The first element from numbers1, 1, is processed. The inner function maps (1 + y) over [100; 200], producing a new list: [101; 201].
The second element, 2, is processed. The inner function maps (2 + y) over [100; 200], producing a second list: [102; 202].
Finally, List.collect concatenates these generated lists into the final result: [101; 201; 102; 202].

This process, which systematically pairs every element from the first collection with every element from the second, is the definition of a Cartesian Product.

A Trivial Case?

This leads to a crucial insight. While this monadic implementation works, it’s often considered a “trivial” or secondary aspect when compared to map2’s primary purpose. The reason is that map2’s unique strength lies in composing independent computations, which opens the door for parallelism.

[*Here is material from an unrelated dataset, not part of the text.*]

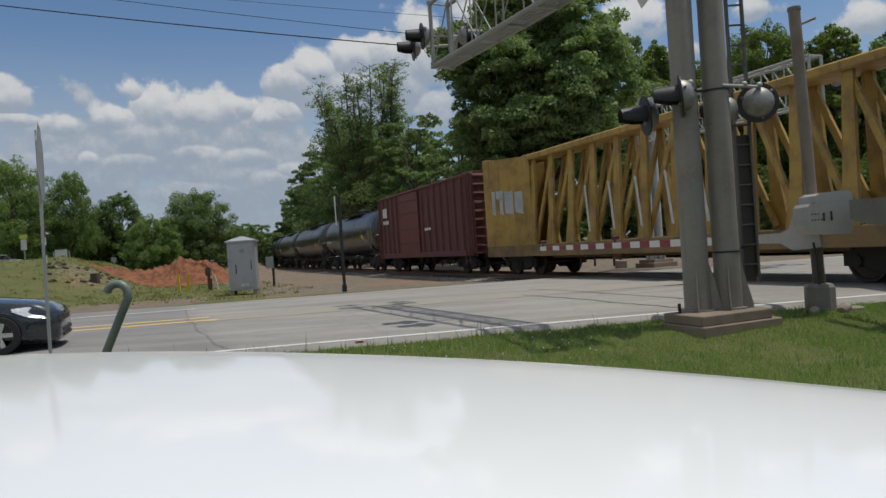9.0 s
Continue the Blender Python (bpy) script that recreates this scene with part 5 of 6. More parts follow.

Using the strictly sequential bind function forfeits this benefit. It is a powerful tool, but in this context, it’s being used for a task that doesn’t require its full capability for complex dependency chaining. The monadic framework is flexible enough to also produce a Pointwise result if the dependency is changed to rely on an element’s position (index) instead. However, the straightforward implementation above naturally results in a Cartesian product.

Ultimately, this sequential pattern is a fallback for when independence is not possible, demonstrating that Monads encompass Applicative capabilities rather than showcasing the core identity of map2.